▸ Set task
Begin with the line that contains "q = m.to_quaternion()" and end with the line that contains "carried.keyframe_insert(path, frame=frame(t))", transcribing exactly each line in that stretch and no other.

========================================================================

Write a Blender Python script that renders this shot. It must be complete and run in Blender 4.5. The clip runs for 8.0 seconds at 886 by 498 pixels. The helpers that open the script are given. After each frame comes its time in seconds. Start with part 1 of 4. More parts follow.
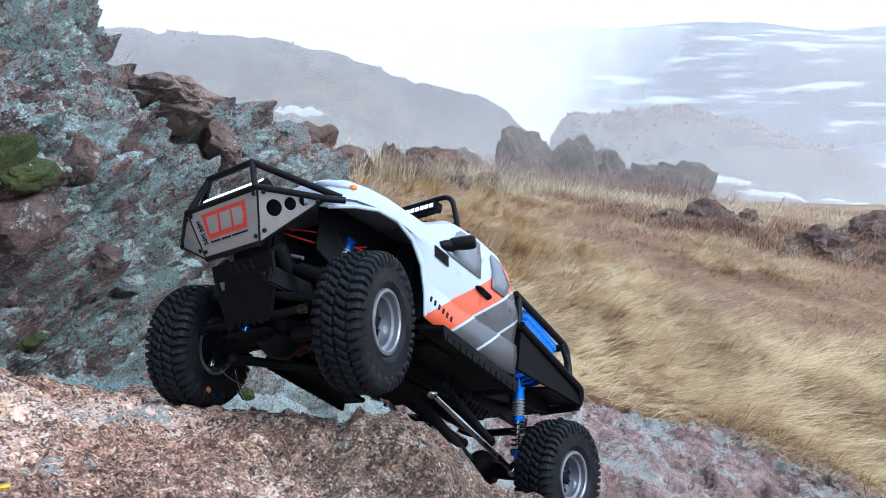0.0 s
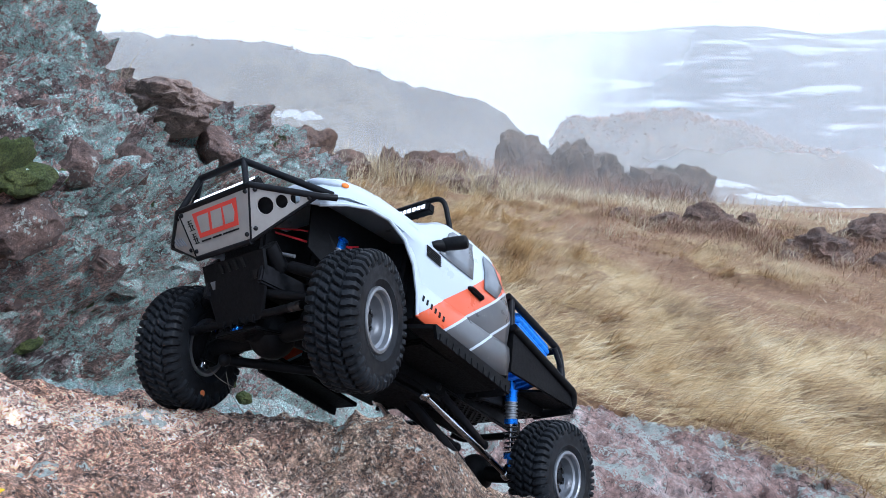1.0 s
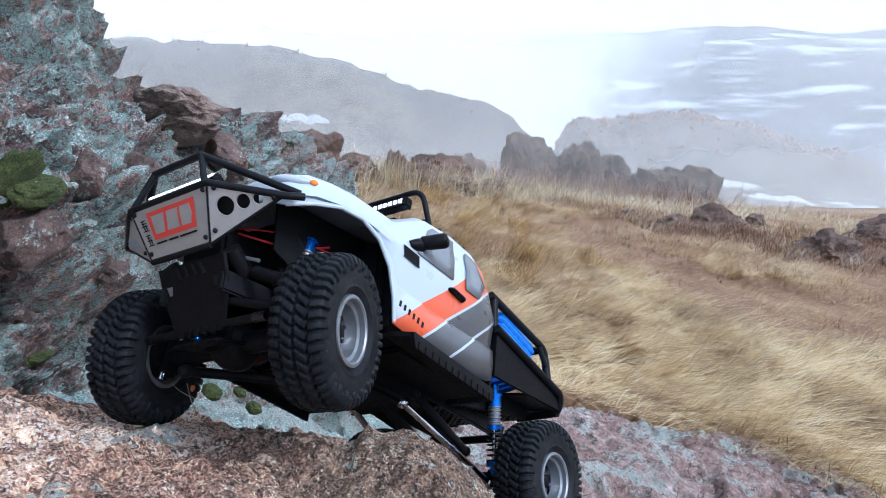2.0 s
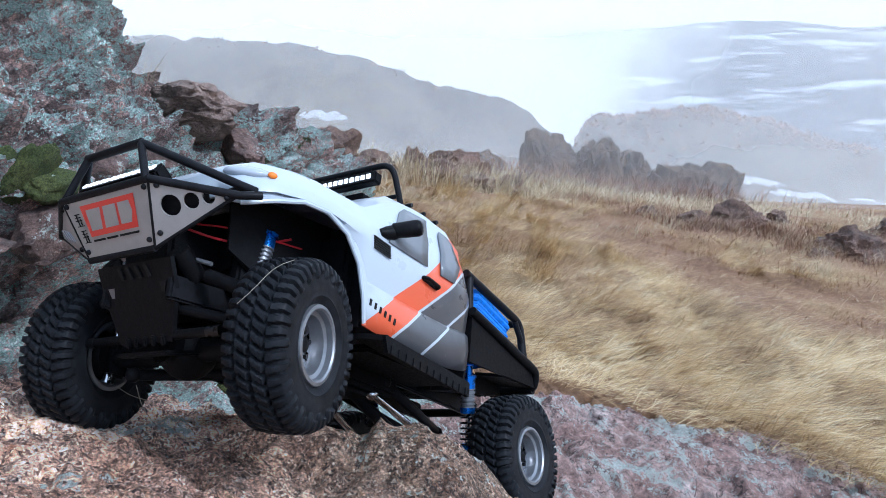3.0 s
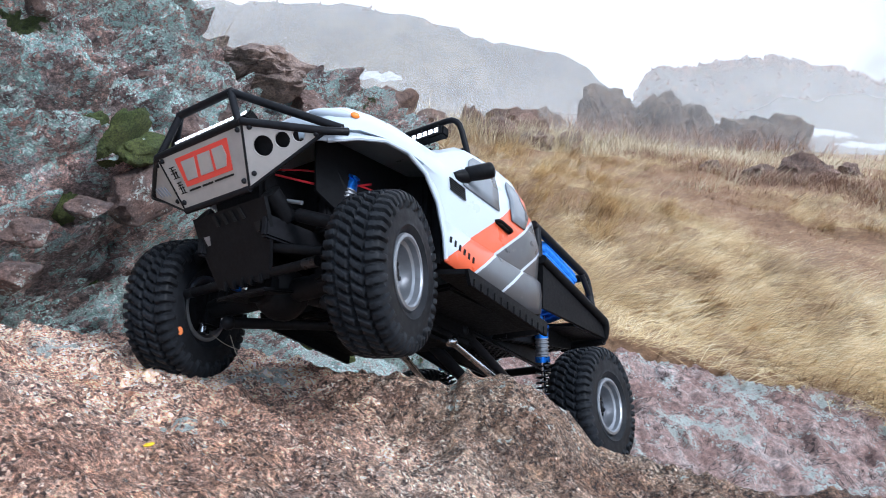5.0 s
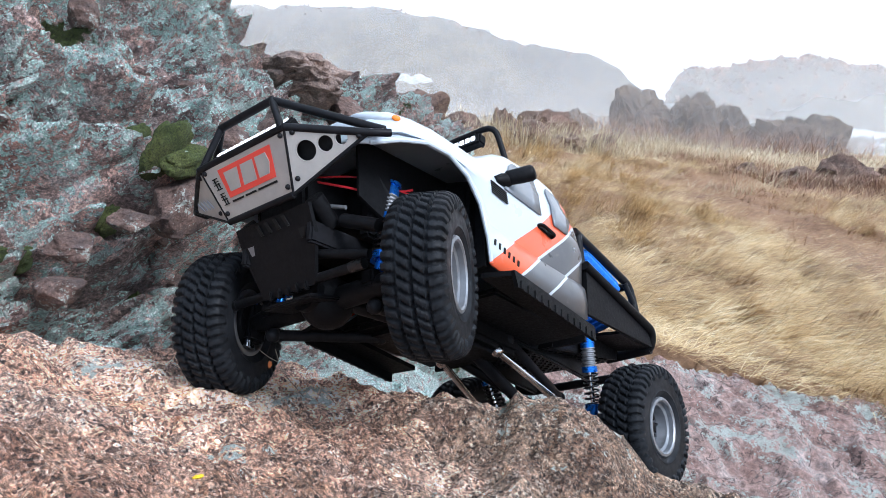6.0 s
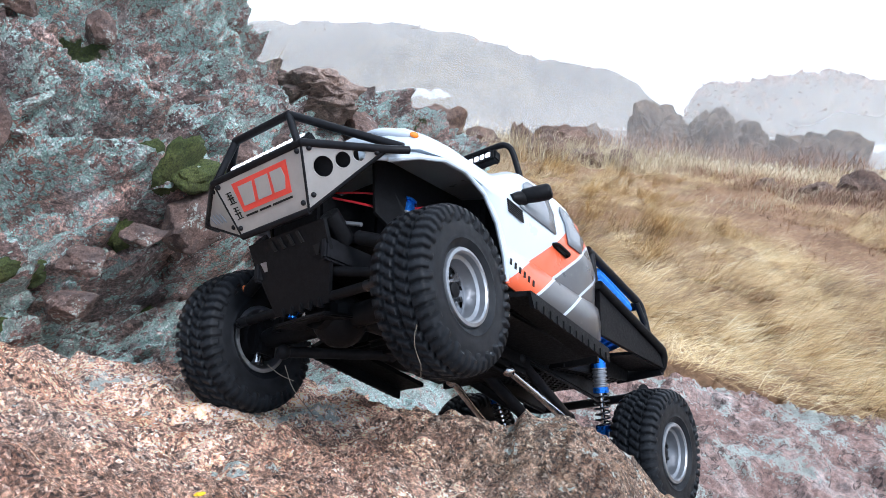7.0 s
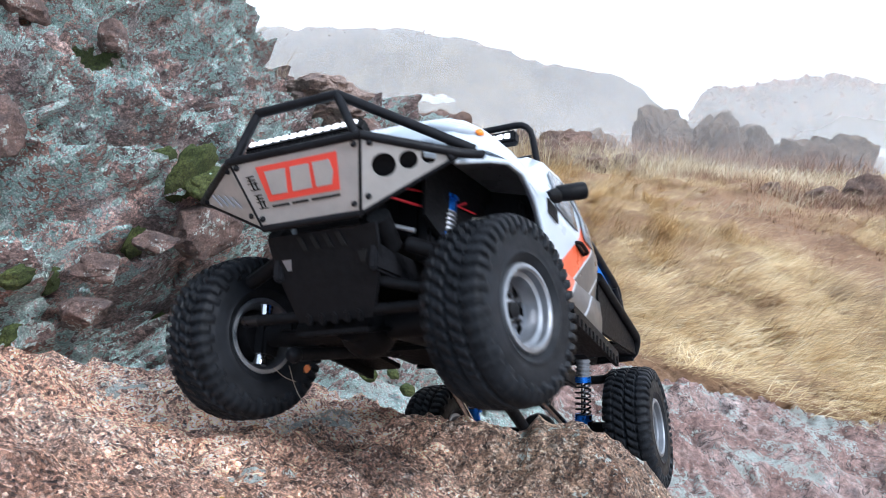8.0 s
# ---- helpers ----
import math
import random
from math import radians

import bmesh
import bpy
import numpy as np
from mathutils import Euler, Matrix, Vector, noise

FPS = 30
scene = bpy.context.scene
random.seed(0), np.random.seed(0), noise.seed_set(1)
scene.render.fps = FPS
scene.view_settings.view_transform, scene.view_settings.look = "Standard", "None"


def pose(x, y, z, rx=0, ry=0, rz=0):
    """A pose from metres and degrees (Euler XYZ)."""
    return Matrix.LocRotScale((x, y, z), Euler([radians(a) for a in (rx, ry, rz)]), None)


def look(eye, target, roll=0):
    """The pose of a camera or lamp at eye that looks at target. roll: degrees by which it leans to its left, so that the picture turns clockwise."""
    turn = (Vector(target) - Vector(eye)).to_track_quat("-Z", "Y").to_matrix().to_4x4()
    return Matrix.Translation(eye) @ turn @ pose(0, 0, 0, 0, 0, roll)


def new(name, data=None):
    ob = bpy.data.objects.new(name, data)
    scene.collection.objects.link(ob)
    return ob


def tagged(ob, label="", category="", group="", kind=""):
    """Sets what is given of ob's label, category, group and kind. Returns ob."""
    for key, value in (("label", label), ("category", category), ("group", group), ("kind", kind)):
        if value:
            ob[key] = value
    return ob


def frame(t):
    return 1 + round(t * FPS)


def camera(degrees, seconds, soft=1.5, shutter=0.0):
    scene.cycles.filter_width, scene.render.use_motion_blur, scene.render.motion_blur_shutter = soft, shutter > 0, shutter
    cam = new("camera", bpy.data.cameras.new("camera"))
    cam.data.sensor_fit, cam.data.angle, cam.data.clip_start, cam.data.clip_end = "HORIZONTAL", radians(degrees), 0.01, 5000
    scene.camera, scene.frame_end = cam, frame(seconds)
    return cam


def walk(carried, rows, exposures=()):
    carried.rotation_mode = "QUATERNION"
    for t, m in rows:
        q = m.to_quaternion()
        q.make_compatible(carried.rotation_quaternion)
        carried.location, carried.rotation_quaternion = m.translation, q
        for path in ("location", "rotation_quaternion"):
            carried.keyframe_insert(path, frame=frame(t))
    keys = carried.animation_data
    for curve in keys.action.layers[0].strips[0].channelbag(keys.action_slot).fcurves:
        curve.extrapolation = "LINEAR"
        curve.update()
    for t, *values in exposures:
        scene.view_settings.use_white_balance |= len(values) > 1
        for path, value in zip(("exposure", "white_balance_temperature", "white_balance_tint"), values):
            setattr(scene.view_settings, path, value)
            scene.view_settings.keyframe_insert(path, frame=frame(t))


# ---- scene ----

========================================================================

▸ Result for this task
        q = m.to_quaternion()
        q.make_compatible(carried.rotation_quaternion)
        carried.location, carried.rotation_quaternion = m.translation, q
        for path in ("location", "rotation_quaternion"):
            carried.keyframe_insert(path, frame=frame(t))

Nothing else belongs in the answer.